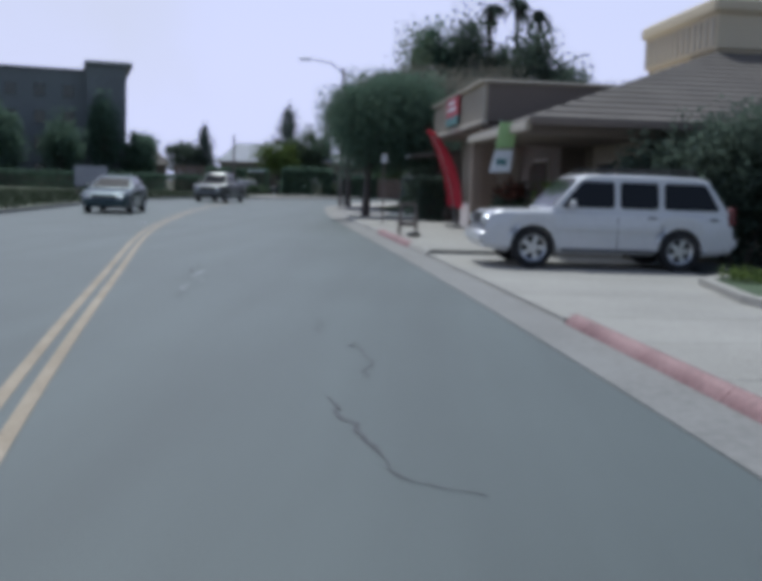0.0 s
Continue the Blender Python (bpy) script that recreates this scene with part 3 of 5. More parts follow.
    if kind in ("trail_suv", "suv", "full_suv"):
        for s in (1, -1):
            x, g = s * (wr - 0.12), Geo()
            g.tube([(x, g1 + 0.15, zr), (x, g1 + 0.25, zr + 0.09), (x, g2 - 0.3, zr + 0.09), (x, g2 - 0.15, zr)], [0.022] * 4, 6)
            out.append(("roof_rail", g.mesh("roof_rail", STEEL if kind == "trail_suv" else PLASTIC), None, False))
        if kind == "trail_suv":
            for y in (-1.5, -0.9, -0.3):
                out.append(("roof_bar", Geo().tube([(-wr + 0.12, y, zr + 0.09), (wr - 0.12, y, zr + 0.09)], [0.02, 0.02], 6).mesh("roof_bar", STEEL), None, False))
            out.append(("raised_roof", Geo().box(0, -1.05, zr + 0.01, wr * 1.86, 1.62, 0.07, soft=0.03).mesh("raised_roof", PAINTS["white"], 40), None, True))
            out.append(("rack_basket", Geo().box(0, -0.05, zr + 0.1, wr * 1.5, 0.5, 0.1, soft=0.04).mesh("rack_basket", PLASTIC), None, False))
    if kind in ("trail_suv", "suv", "full_suv", "pickup", "short_pickup", "covered_pickup"):
        for s in (1, -1):
            out.append(("side_step", Geo().box(s * (W / 2 - 0.04), 0.02, c + 0.06, 0.12, 1.7, 0.06, soft=0.02).mesh("side_step", STEEL if kind == "trail_suv" else GREY_PLASTIC), None, False))
            out.append(("side_moulding", Geo().box(s * (W / 2 + 0.002), 0.02, 0.72, 0.03, 1.75, 0.09, soft=0.01).mesh("side_moulding", PLASTIC if kind == "trail_suv" else PAINTS["white"]), None, kind != "trail_suv"))
    if kind == "jeep":
        g = Geo().lathe([(0.2, 0.1), (0.33, 0.11), (0.38, 0.07), (0.38, -0.07), (0.33, -0.11), (0.2, -0.1)], 24, "y", (0.05, -L / 2 + 0.06, 1.2))
        out.append(("spare_wheel", g.mesh("spare_wheel", RUBBER, 40), None, False))
        out.append(("spare_rim", Geo().lathe([(0.0, -0.09), (0.12, -0.1), (0.22, -0.06)], 16, "y", (0.05, -L / 2 + 0.06, 1.2)).mesh("spare_rim", PLASTIC, 40), None, False))
    for yw in (k["f"], k["b"]):
        for s in (1, -1):
            g = Geo()
            for a in range(9):
                t0, t1 = math.pi * a / 9, math.pi * (a + 1) / 9
                q = [(yw + rr * math.cos(t), r + rr * math.sin(t)) for t, rr in ((t0, ra - 0.02), (t1, ra - 0.02), (t1, ra + 0.06), (t0, ra + 0.06))]
                x = W / 2
                g.hexa([(s * (x - 0.06), y, z) for y, z in q], [(s * (x + k.get("flare", 0.02)), y, z) for y, z in q])
            own = kind not in ("jeep", "trail_suv")
            out.append(("wheel_arch", g.mesh("wheel_arch", PAINTS["white"] if own else PLASTIC, 40), None, own))
    CAR_MESHES[kind] = out
    return out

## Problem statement
Every line of the data should be copied as it stands, without the images.

## Problem solution
0.0 s
Continue the Blender Python (bpy) script that recreates this scene with part 3 of 5. More parts follow.
    if kind in ("trail_suv", "suv", "full_suv"):
        for s in (1, -1):
            x, g = s * (wr - 0.12), Geo()
            g.tube([(x, g1 + 0.15, zr), (x, g1 + 0.25, zr + 0.09), (x, g2 - 0.3, zr + 0.09), (x, g2 - 0.15, zr)], [0.022] * 4, 6)
            out.append(("roof_rail", g.mesh("roof_rail", STEEL if kind == "trail_suv" else PLASTIC), None, False))
        if kind == "trail_suv":
            for y in (-1.5, -0.9, -0.3):
                out.append(("roof_bar", Geo().tube([(-wr + 0.12, y, zr + 0.09), (wr - 0.12, y, zr + 0.09)], [0.02, 0.02], 6).mesh("roof_bar", STEEL), None, False))
            out.append(("raised_roof", Geo().box(0, -1.05, zr + 0.01, wr * 1.86, 1.62, 0.07, soft=0.03).mesh("raised_roof", PAINTS["white"], 40), None, True))
            out.append(("rack_basket", Geo().box(0, -0.05, zr + 0.1, wr * 1.5, 0.5, 0.1, soft=0.04).mesh("rack_basket", PLASTIC), None, False))
    if kind in ("trail_suv", "suv", "full_suv", "pickup", "short_pickup", "covered_pickup"):
        for s in (1, -1):
            out.append(("side_step", Geo().box(s * (W / 2 - 0.04), 0.02, c + 0.06, 0.12, 1.7, 0.06, soft=0.02).mesh("side_step", STEEL if kind == "trail_suv" else GREY_PLASTIC), None, False))
            out.append(("side_moulding", Geo().box(s * (W / 2 + 0.002), 0.02, 0.72, 0.03, 1.75, 0.09, soft=0.01).mesh("side_moulding", PLASTIC if kind == "trail_suv" else PAINTS["white"]), None, kind != "trail_suv"))
    if kind == "jeep":
        g = Geo().lathe([(0.2, 0.1), (0.33, 0.11), (0.38, 0.07), (0.38, -0.07), (0.33, -0.11), (0.2, -0.1)], 24, "y", (0.05, -L / 2 + 0.06, 1.2))
        out.append(("spare_wheel", g.mesh("spare_wheel", RUBBER, 40), None, False))
        out.append(("spare_rim", Geo().lathe([(0.0, -0.09), (0.12, -0.1), (0.22, -0.06)], 16, "y", (0.05, -L / 2 + 0.06, 1.2)).mesh("spare_rim", PLASTIC, 40), None, False))
    for yw in (k["f"], k["b"]):
        for s in (1, -1):
            g = Geo()
            for a in range(9):
                t0, t1 = math.pi * a / 9, math.pi * (a + 1) / 9
                q = [(yw + rr * math.cos(t), r + rr * math.sin(t)) for t, rr in ((t0, ra - 0.02), (t1, ra - 0.02), (t1, ra + 0.06), (t0, ra + 0.06))]
                x = W / 2
                g.hexa([(s * (x - 0.06), y, z) for y, z in q], [(s * (x + k.get("flare", 0.02)), y, z) for y, z in q])
            own = kind not in ("jeep", "trail_suv")
            out.append(("wheel_arch", g.mesh("wheel_arch", PAINTS["white"] if own else PLASTIC, 40), None, own))
    CAR_MESHES[kind] = out
    return out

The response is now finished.